Monday, January 7, 2013

Can't Sleep

It's after 1am and I can't sleep. The fibro pain is bad. I tossed and turned in bed for 3 hours. Now I'm in a recliner in the family room eating an apple...hoping that resting here will help in some way. Maybe being in a new position will lessen the pain on those pressure points; plus, sometimes it's just good to get out of bed. It's very frustrating to lie there for so long when I'm fighting sleep. I normally avoid pain meds and just try to deal with the body aches because of the affect drugs can have on my kidneys, but I broke down and took two. I'll be watching the grandkids again tomorrow so need some relief so I can hopefully get a few hours of rest.

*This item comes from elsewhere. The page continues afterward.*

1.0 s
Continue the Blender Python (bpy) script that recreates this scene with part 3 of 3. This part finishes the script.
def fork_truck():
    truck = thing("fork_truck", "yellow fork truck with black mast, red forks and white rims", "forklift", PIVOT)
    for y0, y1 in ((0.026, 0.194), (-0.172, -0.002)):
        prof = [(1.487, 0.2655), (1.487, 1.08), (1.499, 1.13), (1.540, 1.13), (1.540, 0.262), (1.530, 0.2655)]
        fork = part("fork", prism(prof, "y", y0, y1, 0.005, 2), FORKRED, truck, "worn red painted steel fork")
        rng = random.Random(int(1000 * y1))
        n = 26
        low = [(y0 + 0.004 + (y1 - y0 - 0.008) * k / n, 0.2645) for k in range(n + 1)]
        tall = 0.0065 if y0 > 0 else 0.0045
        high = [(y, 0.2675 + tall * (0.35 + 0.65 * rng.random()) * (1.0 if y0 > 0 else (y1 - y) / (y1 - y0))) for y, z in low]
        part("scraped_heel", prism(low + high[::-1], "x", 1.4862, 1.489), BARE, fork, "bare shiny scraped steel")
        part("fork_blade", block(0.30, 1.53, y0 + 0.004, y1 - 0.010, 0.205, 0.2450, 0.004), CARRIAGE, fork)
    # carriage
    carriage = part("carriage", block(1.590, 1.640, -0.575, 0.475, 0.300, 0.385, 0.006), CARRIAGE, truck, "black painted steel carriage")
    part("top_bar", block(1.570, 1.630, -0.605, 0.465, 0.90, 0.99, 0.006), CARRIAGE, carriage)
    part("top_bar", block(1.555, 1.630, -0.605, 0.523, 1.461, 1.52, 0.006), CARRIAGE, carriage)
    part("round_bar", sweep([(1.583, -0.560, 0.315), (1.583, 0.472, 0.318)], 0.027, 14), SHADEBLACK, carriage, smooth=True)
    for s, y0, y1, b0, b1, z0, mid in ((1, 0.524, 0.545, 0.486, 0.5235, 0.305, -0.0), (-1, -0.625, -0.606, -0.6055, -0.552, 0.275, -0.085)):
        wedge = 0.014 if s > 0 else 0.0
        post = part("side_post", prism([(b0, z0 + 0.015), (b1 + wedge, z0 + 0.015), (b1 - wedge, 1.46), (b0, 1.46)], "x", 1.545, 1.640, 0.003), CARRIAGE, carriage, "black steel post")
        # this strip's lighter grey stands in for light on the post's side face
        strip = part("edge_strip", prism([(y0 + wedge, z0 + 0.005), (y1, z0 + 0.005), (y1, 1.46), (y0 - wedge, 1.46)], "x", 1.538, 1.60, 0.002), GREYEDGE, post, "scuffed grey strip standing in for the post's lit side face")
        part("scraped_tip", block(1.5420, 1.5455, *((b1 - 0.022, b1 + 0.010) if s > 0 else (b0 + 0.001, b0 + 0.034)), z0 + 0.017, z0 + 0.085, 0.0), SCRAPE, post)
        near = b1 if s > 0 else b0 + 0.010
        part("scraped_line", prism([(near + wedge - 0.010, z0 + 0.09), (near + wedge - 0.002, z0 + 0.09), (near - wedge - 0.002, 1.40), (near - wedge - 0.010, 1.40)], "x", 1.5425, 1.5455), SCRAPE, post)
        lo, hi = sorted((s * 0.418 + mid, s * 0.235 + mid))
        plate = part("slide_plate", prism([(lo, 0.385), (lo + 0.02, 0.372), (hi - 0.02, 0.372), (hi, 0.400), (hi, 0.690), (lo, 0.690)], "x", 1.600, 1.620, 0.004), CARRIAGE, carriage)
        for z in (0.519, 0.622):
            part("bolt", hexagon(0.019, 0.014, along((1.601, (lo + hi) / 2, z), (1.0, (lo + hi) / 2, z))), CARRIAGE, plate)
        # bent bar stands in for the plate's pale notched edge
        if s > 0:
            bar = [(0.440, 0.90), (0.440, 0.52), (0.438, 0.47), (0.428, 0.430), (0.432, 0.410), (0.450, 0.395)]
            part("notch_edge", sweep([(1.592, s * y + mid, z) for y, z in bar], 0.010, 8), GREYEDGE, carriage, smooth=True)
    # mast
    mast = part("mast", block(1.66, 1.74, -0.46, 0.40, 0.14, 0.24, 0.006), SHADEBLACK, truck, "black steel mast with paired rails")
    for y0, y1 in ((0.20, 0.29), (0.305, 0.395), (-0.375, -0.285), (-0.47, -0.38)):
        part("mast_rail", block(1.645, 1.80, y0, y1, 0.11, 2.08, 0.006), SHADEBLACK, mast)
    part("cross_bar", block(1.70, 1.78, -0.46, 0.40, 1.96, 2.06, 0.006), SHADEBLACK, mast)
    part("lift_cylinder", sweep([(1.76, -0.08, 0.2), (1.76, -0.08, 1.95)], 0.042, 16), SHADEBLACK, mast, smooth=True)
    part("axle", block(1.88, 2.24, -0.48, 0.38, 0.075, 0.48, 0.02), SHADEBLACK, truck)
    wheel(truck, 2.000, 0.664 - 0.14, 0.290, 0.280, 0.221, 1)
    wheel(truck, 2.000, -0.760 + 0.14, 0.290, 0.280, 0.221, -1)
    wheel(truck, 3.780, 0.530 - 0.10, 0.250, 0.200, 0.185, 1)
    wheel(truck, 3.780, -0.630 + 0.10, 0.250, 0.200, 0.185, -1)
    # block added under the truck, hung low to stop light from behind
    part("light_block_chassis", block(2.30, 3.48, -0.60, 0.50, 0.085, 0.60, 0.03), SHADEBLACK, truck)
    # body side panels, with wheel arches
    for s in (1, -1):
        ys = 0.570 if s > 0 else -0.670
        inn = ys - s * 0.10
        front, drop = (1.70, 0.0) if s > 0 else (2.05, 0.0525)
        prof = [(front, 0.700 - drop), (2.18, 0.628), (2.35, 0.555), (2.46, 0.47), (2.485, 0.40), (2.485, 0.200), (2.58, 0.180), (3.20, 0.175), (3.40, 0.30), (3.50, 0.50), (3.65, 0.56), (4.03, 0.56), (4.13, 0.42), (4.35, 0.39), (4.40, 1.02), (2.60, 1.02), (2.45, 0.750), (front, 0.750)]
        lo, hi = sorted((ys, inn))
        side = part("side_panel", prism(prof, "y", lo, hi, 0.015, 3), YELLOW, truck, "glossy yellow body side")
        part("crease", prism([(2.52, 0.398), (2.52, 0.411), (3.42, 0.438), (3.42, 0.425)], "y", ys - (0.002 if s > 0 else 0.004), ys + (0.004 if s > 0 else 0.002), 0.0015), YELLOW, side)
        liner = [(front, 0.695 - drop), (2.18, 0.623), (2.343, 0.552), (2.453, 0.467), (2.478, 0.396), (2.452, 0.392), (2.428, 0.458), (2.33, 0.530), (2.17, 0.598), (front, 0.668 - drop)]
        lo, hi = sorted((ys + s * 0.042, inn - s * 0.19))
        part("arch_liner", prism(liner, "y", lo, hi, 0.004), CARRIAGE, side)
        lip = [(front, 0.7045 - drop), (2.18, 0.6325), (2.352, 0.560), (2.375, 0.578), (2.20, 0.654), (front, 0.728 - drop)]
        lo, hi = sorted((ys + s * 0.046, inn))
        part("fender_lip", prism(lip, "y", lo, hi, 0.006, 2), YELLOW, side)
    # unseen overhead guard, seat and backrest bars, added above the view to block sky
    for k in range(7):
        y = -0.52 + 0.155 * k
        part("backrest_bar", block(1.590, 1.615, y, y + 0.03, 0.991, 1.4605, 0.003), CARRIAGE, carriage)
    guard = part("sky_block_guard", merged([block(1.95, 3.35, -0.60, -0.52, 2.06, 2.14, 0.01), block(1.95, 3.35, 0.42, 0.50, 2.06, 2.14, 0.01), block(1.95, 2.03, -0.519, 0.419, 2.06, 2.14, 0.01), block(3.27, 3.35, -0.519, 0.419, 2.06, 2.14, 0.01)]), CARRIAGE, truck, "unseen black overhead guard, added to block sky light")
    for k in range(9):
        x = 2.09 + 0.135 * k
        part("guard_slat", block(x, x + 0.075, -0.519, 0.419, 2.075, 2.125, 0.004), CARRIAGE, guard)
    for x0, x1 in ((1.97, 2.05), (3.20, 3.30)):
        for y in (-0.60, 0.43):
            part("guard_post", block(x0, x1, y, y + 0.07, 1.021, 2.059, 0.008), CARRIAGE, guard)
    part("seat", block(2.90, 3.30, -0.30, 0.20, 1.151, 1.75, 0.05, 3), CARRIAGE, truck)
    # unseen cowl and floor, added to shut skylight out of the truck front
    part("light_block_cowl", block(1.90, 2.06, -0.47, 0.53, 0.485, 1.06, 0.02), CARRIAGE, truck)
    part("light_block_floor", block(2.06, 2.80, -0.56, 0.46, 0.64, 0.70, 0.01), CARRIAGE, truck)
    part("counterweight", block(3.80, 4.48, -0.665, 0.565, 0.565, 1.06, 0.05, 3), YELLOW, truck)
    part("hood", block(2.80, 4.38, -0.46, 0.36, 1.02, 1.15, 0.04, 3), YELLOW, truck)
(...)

I thought since I wasn't able to doze off yet I'd blog, but I'm not sure what to write about. I'm really tired and not much seems to be happening in my brain. You'd think that when your body isn't able to sleep that your brain would be awake too, but that's not the case...at least not with me. Maybe if I sit here long enough, or continue to babble about nothing, some invaluable thought will enter my brain that I can share. So far nothing though....

I can tell I'm tired. I was just remembering when I was a kid in Texas and chased armadillos for fun. Never did catch one of them. You wouldn't think they'd be that fast but they can really move for a little armored rat. Not like the road runner though. I'd see those while at school in New Mexico. I was supposed to be listening to the teacher, but a lot of the time I'd be looking out the classroom window. Sometimes I'd see one of those little road runners racing by in the sand (no coyote chasing after them though). :-) I'd smile each time I saw one and be amazed at their speed. I've always loved all kinds of creatures. One of my favorite things in New Mexico was hearing the hyenas at night. We'd be sitting out on the porch and it would sound like they were laughing. Illinois is so different from the places I lived as a kid. I miss the southwest.

The meds are helping. The pain is less, but I still don't feel like I can sleep. I'm going to quit trying to blog though since I'm doubtful that much will pop into my head, other than random thoughts that travel from one rabbit trail to the next without making a whole lot of sense. :-) Hope you're sleeping well!